Inspection, Maintenance, and Repair of Mastic Systems
Mastics are a key
component in the protection of many insulation systems and need to be
inspected, maintained, and quickly repaired to function properly. Regular
inspection of the mastic should be conducted as part of an overall insulation
system maintenance program. Inspection should include visual observation for
any cuts, tears, punctures, chemical breakdown, embrittlement from chemical
attack, or other damage to the mastic or reinforcement. Any buildup of dirt or
other chemical contaminants should be removed to ensure that underlying damage
has not occurred and to prevent deterioration of the mastic.

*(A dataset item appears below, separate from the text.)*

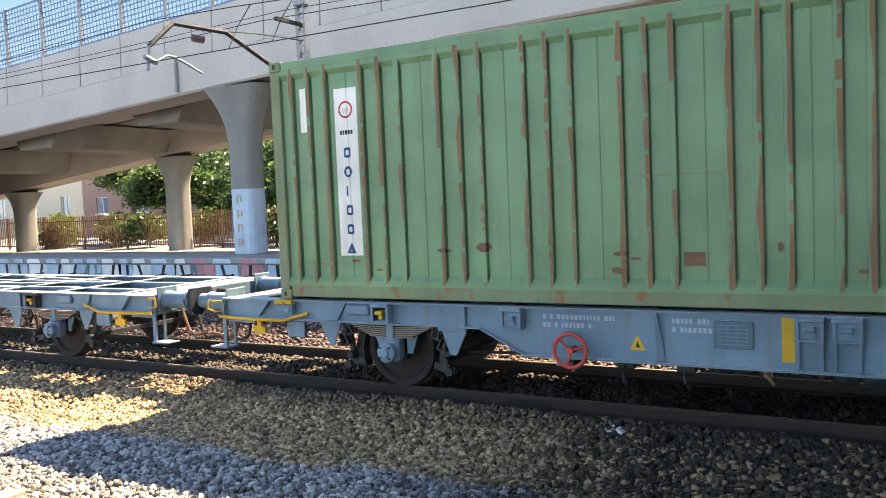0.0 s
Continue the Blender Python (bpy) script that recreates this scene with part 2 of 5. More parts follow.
ORANGE = (0.55, 0.066, 0.019)
RED = (0.53, 0.040, 0.013)
VERMILION = (0.62, 0.026, 0.005)
GREEN = (0.135, 0.245, 0.130)
GREY = (0.335, 0.305, 0.265)
M = {
    "orange": paint("orange_paint", ORANGE, 0.16, 0.34, 0.32),
    "worn_orange": paint("worn_orange_paint", (0.53, 0.066, 0.022), 0.10, 0.35, 0.45),
    "marking": paint("marking_paint", (0.27, 0.34, 0.40), 0.1, 0.3, 0.5),
    "red": paint("red_paint", RED, 0.15, 0.35, 0.32),
    "vermilion": paint("vermilion_paint", VERMILION, -0.6, 0.04, 0.45),
    "green": paint("green_paint", GREEN, 0.42, 0.35, 0.34, (0.20, 0.095, 0.05)),
    "grey": paint("grey_paint", GREY, 0.40, 0.35, 0.34, (0.22, 0.13, 0.07)),
    "rust": rough_stuff("rust", (0.20, 0.10, 0.055), (0.11, 0.055, 0.035), 9, 0.85, 0.5, 0.004),
    "rib_rust": paint("rib_rust_paint", (0.21, 0.112, 0.058), 0.1, 0.4, 0.7),
    "rib_rust_pale": paint("pale_rib_rust_paint", (0.22, 0.135, 0.075), 0.3, 0.4, 0.7),
    "rusty_green": paint("rusty_green_paint", (0.16, 0.20, 0.11), 0.85, 0.5, 0.6, (0.21, 0.10, 0.05)),
    "rusty_grey": paint("rusty_grey_paint", (0.27, 0.22, 0.165), 0.7, 0.5, 0.6, (0.20, 0.12, 0.07)),
    "rusty_orange": paint("rusty_orange_paint", (0.36, 0.115, 0.06), 0.7, 0.5, 0.6, (0.15, 0.08, 0.05)),
    "blue_letter": paint("blue_lettering", (0.017, 0.072, 0.165), 0.06, 0.3, 0.5),
    "blue_patch": paint("blue_patch_paint", (0.048, 0.125, 0.205), 0.15, 0.3, 0.5),
    "white_letter": paint("white_lettering", (0.68, 0.62, 0.52), 0.06, 0.35, 0.5),
    "white_plate": paint("white_plate", (0.70, 0.68, 0.62), 0.05, 0.25, 0.5),
    "sand_letter": paint("sand_lettering", (0.50, 0.33, 0.17), 0.1, 0.3, 0.5),
    "red_letter": paint("red_lettering", (0.45, 0.05, 0.035), 0.05, 0.3, 0.5),
    "yellow": paint("yellow_paint", (0.50, 0.28, 0.022), 0.15, 0.35, 0.45),
    "wagon_blue": paint("wagon_blue_paint", (0.004, 0.096, 0.200), 0.10, 0.20, 0.40, lit_top=0.55),
    "wagon_deep": paint("wagon_deep_blue_paint", (0.003, 0.092, 0.235), 0.02, 0.15, 0.36, lit_top=0.25),
    "wagon_pale": paint("wagon_pale_blue_paint", (0.090, 0.165, 0.225), 0.2, 0.5, 0.5, fade=(0.14, 0.225, 0.29), lit_top=0.9),
    "wagon_teal": paint("wagon_teal_paint", (0.055, 0.120, 0.150), 0.2, 0.5, 0.5, lit_top=0.6),
    "spring_rust": paint("rusty_spring_steel", (0.19, 0.15, 0.13), 0.5, 0.4, 0.7, (0.16, 0.07, 0.04)),
    "spring": paint("spring_steel", (0.11, 0.13, 0.16), 0.35, 0.4, 0.6),
    "gear_blue": paint("grimy_blue_running_gear", (0.015, 0.024, 0.036), 0.25, 0.5, 0.6),
    # paler orange: sunlight painted onto door ends, also faded scrapes
    "sunlit_faded_orange": paint("sunlit_faded_orange_paint", (0.64, 0.27, 0.18), 0.22, 0.3, 0.5),
    "scuff": paint("scuffed_brown_paint", (0.21, 0.060, 0.030), 0.35, 0.3, 0.6),
    "grimy": paint("grimy_steel", (0.032, 0.031, 0.031), 0.45, 0.5, 0.7, (0.09, 0.045, 0.03)),
    "dark": rough_stuff("near_black", (0.012, 0.011, 0.010), (0.028, 0.025, 0.022), 8, 0.8, 0.4, 0.004),
    "wheel": rough_stuff("wheel_steel", (0.008, 0.006, 0.005), (0.022, 0.013, 0.009), 5, 0.9, 0.3, 0.003),
    "rail_top": rough_stuff("dull_running_steel", (0.10, 0.085, 0.075), (0.16, 0.14, 0.125), 12, 0.55, 0.2, 0.002, (0.2, 1, 1), metal=0.6),
    "galv": rough_stuff("galvanised_steel", (0.17, 0.18, 0.19), (0.25, 0.26, 0.27), 10, 0.5, 0.2, 0.002, metal=0.5),
    "bar": paint("locking_bar_paint", (0.46, 0.42, 0.37), 0.4, 0.4, 0.5),
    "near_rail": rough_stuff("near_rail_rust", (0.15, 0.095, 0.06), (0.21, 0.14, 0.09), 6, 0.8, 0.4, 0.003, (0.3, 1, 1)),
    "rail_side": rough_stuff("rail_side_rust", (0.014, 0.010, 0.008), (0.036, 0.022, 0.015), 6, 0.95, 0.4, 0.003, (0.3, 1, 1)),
    "sleeper": rough_stuff("sleeper_concrete", (0.19, 0.172, 0.145), (0.275, 0.25, 0.215), 4, 0.9, 0.4, 0.006),
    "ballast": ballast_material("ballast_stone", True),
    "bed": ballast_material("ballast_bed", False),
    "earth": rough_stuff("earth", (0.22, 0.18, 0.13), (0.34, 0.29, 0.22), 0.8, 0.95, 0.5, 0.03, fine=9),
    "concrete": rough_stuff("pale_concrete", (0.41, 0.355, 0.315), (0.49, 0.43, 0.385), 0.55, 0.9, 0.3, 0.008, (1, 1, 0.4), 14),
    "concrete_dark": rough_stuff("dark_concrete", (0.180, 0.169, 0.154), (0.270, 0.255, 0.232), 0.8, 0.9, 0.4, 0.01, (1, 1, 0.3), 12),
    "paving": rough_stuff("grey_paving", (0.225, 0.217, 0.210), (0.315, 0.300, 0.285), 1.2, 0.9, 0.3, 0.008, fine=25),
    "pink": paint("pink_graffiti_paint", (0.55, 0.22, 0.23), 0.0, 0.3, 0.7),
    "pale_blue": paint("pale_blue_graffiti_paint", (0.42, 0.50, 0.56), 0.0, 0.3, 0.7),
    "black": paint("black_graffiti_paint", (0.02, 0.02, 0.024), 0.0, 0.1, 0.7),
    "teal": paint("teal_graffiti_paint", (0.10, 0.24, 0.24), 0.0, 0.2, 0.7),
    "fence_dark": paint("dark_fence_brown", (0.038, 0.026, 0.022), 0.4, 0.4, 0.8),
    "fence": paint("rusty_fence_paint", (0.135, 0.070, 0.048), 0.5, 0.4, 0.8),
    "mesh": rough_stuff("fence_mesh_steel", (0.085, 0.125, 0.21), (0.12, 0.17, 0.27), 8, 0.5, 0.1, 0.002, metal=0.4),
    "bark": rough_stuff("bark", (0.055, 0.042, 0.032), (0.11, 0.085, 0.065), 7, 0.95, 0.8, 0.02, (1, 1, 0.25)),
    "leaf": leaf_material("leaves", (0.036, 0.076, 0.022), (0.085, 0.135, 0.040)),
    "leaf_bright": leaf_material("bright_leaves", (0.060, 0.110, 0.026), (0.130, 0.175, 0.042)),
    "leaf_yellow": leaf_material("yellowing_leaves", (0.16, 0.16, 0.03), (0.45, 0.33, 0.03)),
    "plaster": rough_stuff("beige_plaster", (0.40, 0.30, 0.21), (0.46, 0.36, 0.26), 0.6, 0.9, 0.2, 0.005, (1, 1, 0.4), 20),
    "plaster_pink": rough_stuff("pink_plaster", (0.27, 0.165, 0.125), (0.33, 0.21, 0.165), 0.6, 0.9, 0.2, 0.005, (1, 1, 0.4), 20),
    "plaster_cream": rough_stuff("cream_plaster", (0.58, 0.50, 0.34), (0.64, 0.56, 0.40), 0.6, 0.9, 0.2, 0.005, (1, 1, 0.4), 20),
    "white_trim": rough_stuff("white_trim", (0.62, 0.60, 0.57), (0.70, 0.68, 0.65), 2, 0.8, 0.2, 0.004),
    "glass": glass_material("window_glass"),
    "tarp": rough_stuff("torn_white_plastic", (0.62, 0.62, 0.62), (0.75, 0.75, 0.74), 8, 0.5, 0.5, 0.02),
    "awning": paint("orange_awning", (0.60, 0.22, 0.05), 0.0, 0.2, 0.8),
    "lead": rough_stuff("insulator_brown", (0.05, 0.03, 0.025), (0.09, 0.05, 0.04), 9, 0.3, 0.1, 0.002),
}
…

Surface wear
should be repaired by thoroughly cleaning the surface before applying a new
finish coat of mastic. The use of reinforcing mesh may be required if there was
damage or exposure of the previous reinforcement. If damage includes a breach
of the mastic such as a puncture, tear, or through cut, the insulation system
should be closely examined to ensure that water or contaminants have not
entered the insulation system. If the insulation is wet or damaged, it must be
removed and replaced prior to re-applying any mastic. Any newly applied mastic
should be reinforced per the manufacturer?s recommendations and extend at least
3 inches over the previously sealed and cleaned surface.
Coatings
generally need to be re-coated every 2?3 years. If applied to flexible
insulation products or insulation materials that will expand and contract
during service, they may “egg shell or crack,” but will not flake or peel off.
This egg-shelling effect may detract from the appearance of the application,
but it will not generally affect the UV performance of the product. It can be
re-coated for extended service life.